**Task details:** Locate the word "import" in the data below, then copy every line that holds it.

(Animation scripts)
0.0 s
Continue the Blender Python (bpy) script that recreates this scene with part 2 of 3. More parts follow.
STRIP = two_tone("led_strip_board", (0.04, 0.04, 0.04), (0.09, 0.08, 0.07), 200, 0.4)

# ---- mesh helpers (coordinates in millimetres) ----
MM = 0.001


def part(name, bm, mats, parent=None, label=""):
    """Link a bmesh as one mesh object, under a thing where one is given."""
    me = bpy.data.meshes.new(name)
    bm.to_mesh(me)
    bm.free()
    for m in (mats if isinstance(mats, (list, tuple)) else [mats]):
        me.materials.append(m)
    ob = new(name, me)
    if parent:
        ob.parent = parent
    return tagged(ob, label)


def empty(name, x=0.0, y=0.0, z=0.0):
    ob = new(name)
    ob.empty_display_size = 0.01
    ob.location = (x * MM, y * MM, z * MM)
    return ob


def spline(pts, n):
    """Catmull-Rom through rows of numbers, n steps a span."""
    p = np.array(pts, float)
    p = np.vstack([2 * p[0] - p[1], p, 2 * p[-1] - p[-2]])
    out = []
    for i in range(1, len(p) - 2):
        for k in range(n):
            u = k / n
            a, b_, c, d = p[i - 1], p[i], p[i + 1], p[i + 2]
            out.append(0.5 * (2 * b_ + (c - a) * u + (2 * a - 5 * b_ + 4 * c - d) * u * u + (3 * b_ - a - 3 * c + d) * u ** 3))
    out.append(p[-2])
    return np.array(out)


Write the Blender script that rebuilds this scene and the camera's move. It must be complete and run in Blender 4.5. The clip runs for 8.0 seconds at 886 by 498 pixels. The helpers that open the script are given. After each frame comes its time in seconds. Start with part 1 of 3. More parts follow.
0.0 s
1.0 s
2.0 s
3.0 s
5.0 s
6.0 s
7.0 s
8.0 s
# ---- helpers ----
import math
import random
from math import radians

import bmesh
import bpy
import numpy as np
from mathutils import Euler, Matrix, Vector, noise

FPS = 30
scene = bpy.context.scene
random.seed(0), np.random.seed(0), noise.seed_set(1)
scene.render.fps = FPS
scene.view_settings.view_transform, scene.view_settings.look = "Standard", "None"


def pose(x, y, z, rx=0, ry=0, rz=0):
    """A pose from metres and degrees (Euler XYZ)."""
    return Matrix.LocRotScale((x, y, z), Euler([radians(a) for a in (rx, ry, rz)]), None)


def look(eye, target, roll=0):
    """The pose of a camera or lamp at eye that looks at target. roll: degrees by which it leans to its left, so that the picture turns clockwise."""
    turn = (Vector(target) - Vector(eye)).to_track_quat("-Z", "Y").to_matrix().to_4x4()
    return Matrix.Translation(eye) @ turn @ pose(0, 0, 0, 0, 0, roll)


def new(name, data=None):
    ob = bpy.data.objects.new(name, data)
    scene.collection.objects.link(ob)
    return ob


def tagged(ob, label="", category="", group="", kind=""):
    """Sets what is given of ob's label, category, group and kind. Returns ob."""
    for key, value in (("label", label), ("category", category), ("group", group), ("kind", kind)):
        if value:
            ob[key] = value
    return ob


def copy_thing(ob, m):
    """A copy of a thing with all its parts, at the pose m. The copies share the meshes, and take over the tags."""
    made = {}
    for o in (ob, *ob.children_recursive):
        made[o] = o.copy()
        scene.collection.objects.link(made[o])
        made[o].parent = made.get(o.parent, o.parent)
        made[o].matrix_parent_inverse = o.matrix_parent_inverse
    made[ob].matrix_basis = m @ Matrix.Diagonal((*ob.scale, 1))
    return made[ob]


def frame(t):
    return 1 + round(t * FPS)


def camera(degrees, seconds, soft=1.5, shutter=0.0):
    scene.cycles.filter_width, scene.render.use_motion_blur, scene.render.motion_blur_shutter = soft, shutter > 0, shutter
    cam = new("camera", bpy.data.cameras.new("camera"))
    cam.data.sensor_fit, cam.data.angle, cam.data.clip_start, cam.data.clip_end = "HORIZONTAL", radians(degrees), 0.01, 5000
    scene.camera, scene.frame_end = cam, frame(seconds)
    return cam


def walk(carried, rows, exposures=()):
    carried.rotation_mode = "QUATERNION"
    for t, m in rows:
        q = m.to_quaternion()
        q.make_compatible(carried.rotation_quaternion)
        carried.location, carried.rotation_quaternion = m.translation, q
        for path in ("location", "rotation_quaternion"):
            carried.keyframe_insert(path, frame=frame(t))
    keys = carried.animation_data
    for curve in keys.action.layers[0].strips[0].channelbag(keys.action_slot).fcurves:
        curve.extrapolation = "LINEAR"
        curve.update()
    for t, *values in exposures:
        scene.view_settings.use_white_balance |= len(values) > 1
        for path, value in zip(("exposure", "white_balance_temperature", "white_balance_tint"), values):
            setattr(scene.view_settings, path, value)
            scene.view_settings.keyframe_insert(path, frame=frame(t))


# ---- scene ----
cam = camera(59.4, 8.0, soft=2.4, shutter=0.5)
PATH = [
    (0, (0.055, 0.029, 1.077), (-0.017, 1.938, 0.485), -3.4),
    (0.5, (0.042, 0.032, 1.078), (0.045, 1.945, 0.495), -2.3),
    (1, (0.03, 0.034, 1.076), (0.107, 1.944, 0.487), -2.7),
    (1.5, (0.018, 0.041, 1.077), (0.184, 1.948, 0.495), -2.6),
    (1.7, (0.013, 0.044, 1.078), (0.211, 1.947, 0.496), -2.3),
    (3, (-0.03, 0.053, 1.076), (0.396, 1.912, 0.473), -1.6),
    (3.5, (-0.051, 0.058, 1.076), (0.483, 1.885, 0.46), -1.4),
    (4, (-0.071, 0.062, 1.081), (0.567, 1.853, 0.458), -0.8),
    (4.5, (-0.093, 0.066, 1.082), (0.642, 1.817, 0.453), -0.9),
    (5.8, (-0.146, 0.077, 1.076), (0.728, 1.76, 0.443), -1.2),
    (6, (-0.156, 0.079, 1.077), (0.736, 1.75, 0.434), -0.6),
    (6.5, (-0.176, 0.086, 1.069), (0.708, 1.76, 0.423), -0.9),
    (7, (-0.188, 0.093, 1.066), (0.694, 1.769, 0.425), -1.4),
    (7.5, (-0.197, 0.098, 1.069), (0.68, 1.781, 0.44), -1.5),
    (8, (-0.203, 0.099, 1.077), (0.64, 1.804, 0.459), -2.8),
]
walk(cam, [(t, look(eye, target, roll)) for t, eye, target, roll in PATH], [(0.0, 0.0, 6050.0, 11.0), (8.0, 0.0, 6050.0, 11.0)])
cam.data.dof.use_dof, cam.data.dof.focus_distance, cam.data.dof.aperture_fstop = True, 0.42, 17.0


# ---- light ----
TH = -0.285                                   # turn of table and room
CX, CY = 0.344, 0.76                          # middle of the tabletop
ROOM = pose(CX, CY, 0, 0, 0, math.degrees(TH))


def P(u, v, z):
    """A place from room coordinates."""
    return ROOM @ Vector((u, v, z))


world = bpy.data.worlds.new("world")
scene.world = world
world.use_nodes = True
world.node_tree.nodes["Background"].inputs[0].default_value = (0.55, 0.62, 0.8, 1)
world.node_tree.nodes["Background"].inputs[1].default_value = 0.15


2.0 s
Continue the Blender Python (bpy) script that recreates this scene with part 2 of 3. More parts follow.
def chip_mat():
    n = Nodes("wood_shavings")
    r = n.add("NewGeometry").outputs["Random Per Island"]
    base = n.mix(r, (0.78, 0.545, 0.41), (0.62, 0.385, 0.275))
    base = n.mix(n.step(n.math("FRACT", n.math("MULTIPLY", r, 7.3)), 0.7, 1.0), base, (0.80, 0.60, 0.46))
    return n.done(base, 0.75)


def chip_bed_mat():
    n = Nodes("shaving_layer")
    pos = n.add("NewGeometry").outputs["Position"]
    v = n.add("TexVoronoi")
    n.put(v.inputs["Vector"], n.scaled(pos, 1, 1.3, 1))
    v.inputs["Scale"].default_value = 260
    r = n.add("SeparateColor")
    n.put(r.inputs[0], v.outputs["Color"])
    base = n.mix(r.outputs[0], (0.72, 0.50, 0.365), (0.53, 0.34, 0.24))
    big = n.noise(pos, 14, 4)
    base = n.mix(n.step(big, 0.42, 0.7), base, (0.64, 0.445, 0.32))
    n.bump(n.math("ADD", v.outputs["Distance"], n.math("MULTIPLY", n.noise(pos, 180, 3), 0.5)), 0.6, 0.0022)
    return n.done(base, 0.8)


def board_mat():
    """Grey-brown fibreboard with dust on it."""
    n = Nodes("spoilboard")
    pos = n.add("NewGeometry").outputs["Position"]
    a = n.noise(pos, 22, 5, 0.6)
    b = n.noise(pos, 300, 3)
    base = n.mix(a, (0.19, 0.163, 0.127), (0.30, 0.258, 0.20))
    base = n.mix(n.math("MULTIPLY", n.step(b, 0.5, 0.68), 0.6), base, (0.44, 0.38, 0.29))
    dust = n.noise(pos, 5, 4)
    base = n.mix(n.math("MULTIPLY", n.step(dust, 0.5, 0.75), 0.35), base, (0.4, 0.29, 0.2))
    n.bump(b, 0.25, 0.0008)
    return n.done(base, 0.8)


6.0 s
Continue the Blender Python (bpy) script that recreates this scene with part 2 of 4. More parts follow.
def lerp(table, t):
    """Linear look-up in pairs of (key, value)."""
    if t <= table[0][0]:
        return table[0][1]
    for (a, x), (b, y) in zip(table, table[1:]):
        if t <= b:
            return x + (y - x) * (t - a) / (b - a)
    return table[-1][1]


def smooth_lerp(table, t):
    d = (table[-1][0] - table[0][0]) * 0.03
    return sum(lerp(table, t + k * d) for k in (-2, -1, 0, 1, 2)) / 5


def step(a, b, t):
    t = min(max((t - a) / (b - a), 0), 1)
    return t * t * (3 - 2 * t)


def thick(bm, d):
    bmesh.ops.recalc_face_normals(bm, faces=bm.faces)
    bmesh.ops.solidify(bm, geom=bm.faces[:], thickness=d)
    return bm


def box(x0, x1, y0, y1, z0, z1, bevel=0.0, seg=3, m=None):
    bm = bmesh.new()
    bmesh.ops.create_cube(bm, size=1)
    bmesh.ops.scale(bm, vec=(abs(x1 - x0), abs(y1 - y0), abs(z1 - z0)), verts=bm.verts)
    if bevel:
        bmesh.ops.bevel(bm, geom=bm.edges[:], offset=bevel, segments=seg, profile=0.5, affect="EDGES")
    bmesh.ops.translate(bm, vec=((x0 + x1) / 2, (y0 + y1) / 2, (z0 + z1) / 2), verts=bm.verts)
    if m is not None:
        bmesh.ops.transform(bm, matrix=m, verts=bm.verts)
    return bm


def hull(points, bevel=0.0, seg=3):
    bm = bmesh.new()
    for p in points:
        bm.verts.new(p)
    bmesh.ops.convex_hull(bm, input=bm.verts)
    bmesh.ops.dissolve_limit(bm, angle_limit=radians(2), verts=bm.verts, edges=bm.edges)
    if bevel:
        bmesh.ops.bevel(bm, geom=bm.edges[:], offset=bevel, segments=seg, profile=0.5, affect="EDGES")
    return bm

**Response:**
import math
import random
from math import radians
import bmesh
import bpy
import numpy as np
from mathutils import Euler, Matrix, Vector, noise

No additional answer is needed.